E há essas ruínas de bibliotecas passadas que são os sebos. Os sebos estão para as bibliotecas, assim como as colchas de retalhos para a tapeçaria. São inesgotáveis fontes de acesso a um passado quase perdido. E os melhores são deliciosamente caóticos.
Pode-se acumular muitos dissabores com livros e bibliotecas. E, ainda assim, não desistir da presença deles. Sentir-se mais seguro com eles por perto. É fácil, no entanto, perceber que nem sempre o acúmulo de livros segue na mesma proporção de uma voracidade de leitura ou consulta. E conheço todo um repertório de histórias envolvendo acervos e seus donos. Desde gente que doou livros a instituições e depois se arrependeu até bibliômanos que tem um ou outro toque fantástico em relação à biblioteca pessoal.
O caso mais interessante que já ouvi me foi contado por um amigo, leitor voraz de ficção e poesia em idiomas sortidos. No caso dele, a biblioteca era sempre sitiada pela água. Como mudava-se com freqüência de casa e cidade, habitou em lugares os menos recomendados para bibliotecas.

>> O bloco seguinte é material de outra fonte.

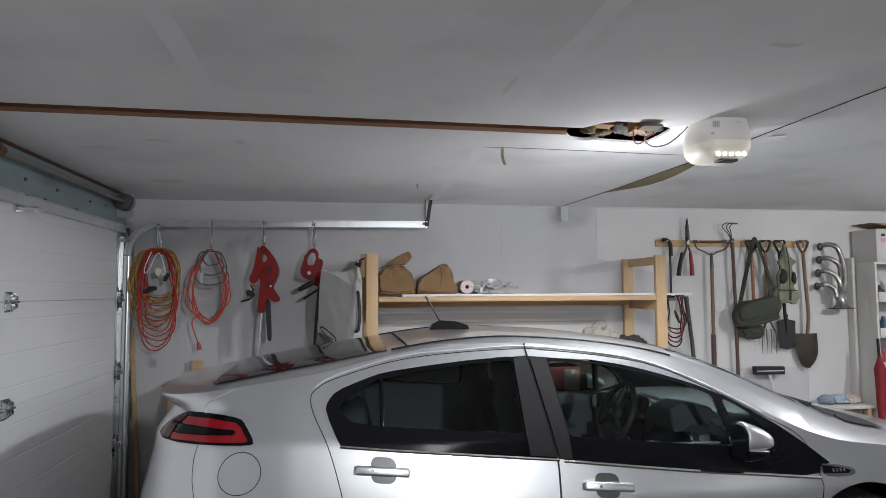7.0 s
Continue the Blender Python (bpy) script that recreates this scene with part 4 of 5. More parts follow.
random.seed(11)
for x, ya, yb in ((1.16, -3.5, 2.42), (1.16, 2.60, 5.0), (2.36, -2.5, 2.35), (2.38, 2.78, 5.0)):
    n = 16
    strip([(x + random.uniform(-0.006, 0.006), ya + (yb - ya) * i / n) for i in range(n + 1)], [random.uniform(0.05, 0.085) for _ in range(n + 1)], CEIL_Z - 0.0002, TAPE, "joint_tape", 0.0002)
strip([(2.38, 2.93), (2.7, 2.935), (3.0, 2.95), (3.35, 2.975), (3.55, 2.98)], [0.006, 0.008, 0.010, 0.009, 0.005], CEIL_Z - 0.0002, CRACK, "crack", 0.001)
strip([(3.64, 0.4), (3.66, 1.2), (3.65, 1.88), (3.66, 2.4), (3.67, 2.9), (3.66, 3.3), (3.64, 4.1), (3.57, 5.09)], [0.005, 0.009, 0.011, 0.010, 0.016, 0.018, 0.018, 0.012], CEIL_Z - 0.0002, CRACK, "crack", 0.001)
loose = bmesh.new()
rows = []
for i in range(15):
    t = i / 14
    x, y = 3.68 - 0.05 * t, 2.95 + 1.35 * t
    dz = 0.035 * math.sin(math.pi * t) ** 1.3
    w = 0.008 + 0.045 * math.sin(math.pi * t)
    rows.append([loose.verts.new((x - w * 0.1, y, CEIL_Z - 0.002)), loose.verts.new((x + w, y, CEIL_Z - 0.003 - dz))])
for a, b in zip(rows, rows[1:]):
    loose.faces.new((a[0], a[1], b[1], b[0]))
bmesh.ops.solidify(loose, geom=loose.faces[:], thickness=0.0015)
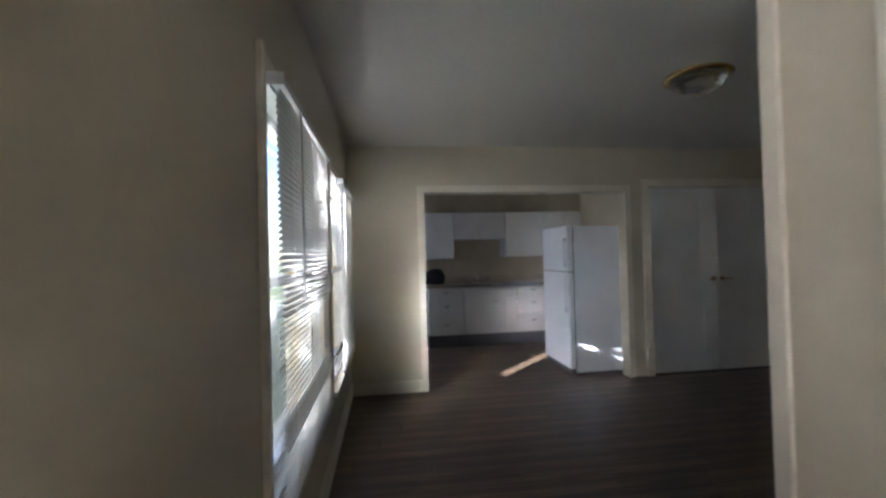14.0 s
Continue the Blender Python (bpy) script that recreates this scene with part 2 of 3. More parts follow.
setting("ceiling_kitchen", boxes((0, KIT_W, KIT_Y0, KIT_Y1, 2.42, 2.52)), CEIL, "matt off-white kitchen ceiling", "ceiling")
setting("roof_slab", boxes((-0.5, 6, -5.2, 9, 2.76, 2.85)), SHINGLE, "grey roof over the dwelling", "roof")
subfloor = setting("floor", boxes((0, HALL_W, HALL_BACK, 0, -0.12, -0.006), (0, R2_W, 0, PART_Y[0], -0.12, -0.006), (0, LIV_W, PART_Y[0], LIV_END, -0.12, -0.006), (0, LIV_W, LIV_END, KIT_Y0, -0.12, -0.006), (0, KIT_W, KIT_Y0, KIT_Y1, -0.12, -0.006)), GAP, "grey brown wood-look vinyl plank floor", "floor")


# ---------------------------------------------------------------- trim
def skirting(pieces, height, label):
    bm = bmesh.new()
    for x0, x1, y0, y1 in pieces:
        box(bm, x0, x1, y0, y1, 0, height, bevel=0.004, segments=1)
    setting("baseboard", bm, TRIM, label, "baseboard")


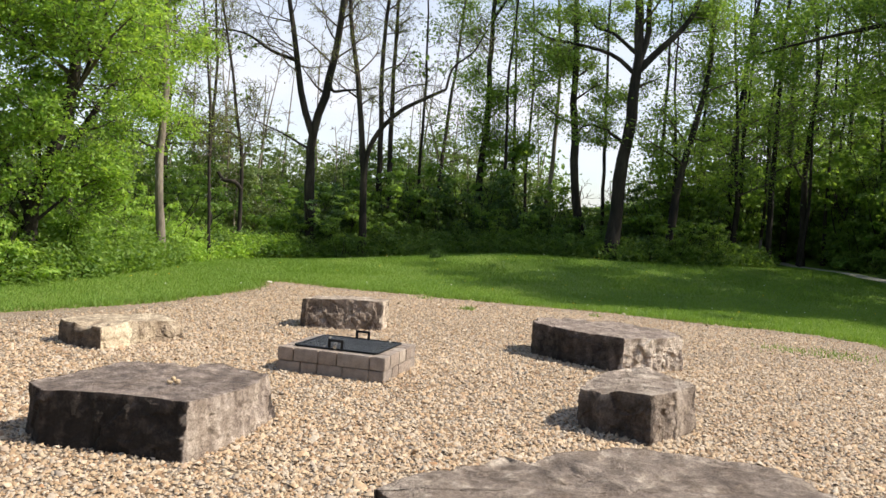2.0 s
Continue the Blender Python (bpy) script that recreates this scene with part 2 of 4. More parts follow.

Desde um porão no bairro paulistano da Pompéia até uma casa de praia em Florianópolis, passando por um estranho sótão de sacristia em Perdizes, de novo São Paulo. Ou o último andar habitável do Edifício San Pedro, na Praia de Iracema.
Em todos os lugares, invariavelmente, teve problemas com água. Papel e água não sintonizam. E suas perdas não foram pequenas. Mas, ainda hoje, ele mantém sua biblioteca com brio e quase mesmo entusiasmo adolescente de quando a começou.
De resto, toda biblioteca é em espiral. Não vemos isto porque a ótica ilude. E somos míopes em graus diversos. E, então, essa espiralidade das bibliotecas nos escapa como nos escapa o planeta Vênus quando o sol surge. Como a biblioteca, cada som que chega à mente humana, chega em espiral. E tem de atravessar um labirinto. E, a exemplo, dos que lêem mas não aprendem, quem ouve e não sente sofre de labirintite. Ou seja, fica tonto de tanto buscar saídas. Quando a saída é aprender a conviver com a condição de espiral, de labirinto, que é a própria condição borgiana da biblioteca.
Claro, as melhores bibliotecas estão dentro de nós. E também são labirínticas e sem emprego imediato. Nenhuma pronta serventia. Nenhuma operação ou cálculo - que isso não é matéria de livros de verdade. Nenhuma serventia, a não ser a mais radical das serventias: auto-conhecimento. Espiral que não tem fim.
Não creio que todos gostem de livros o suficiente para compor uma biblioteca. Há pessoas que nunca leram e tem mais de biblioteca do que muitos doutores. Estas entenderam a espiral da vida. E da morte. O que está escrito na Bíblia ou na Ilíada, sabem de cor sem precisar ler. para elas o mundo é o livro. E o moinho. Porém, como árvores, estão em extinção, porque no suposto mundo globalizado em que vivemos, é necessário que todos leiam. Ao menos para as estatísticas do Estado. Mesmo aqueles que, com o calcanhar quebrado, sozinhos, sem televisor, sem telefone, sem internet por perto, não tem a menor vocação para sentar-se, calmamente, diante de um livro numa noite de chuva.
Nota – esta crônica foi originalmente publicada no Diário do Nordeste, em 2007.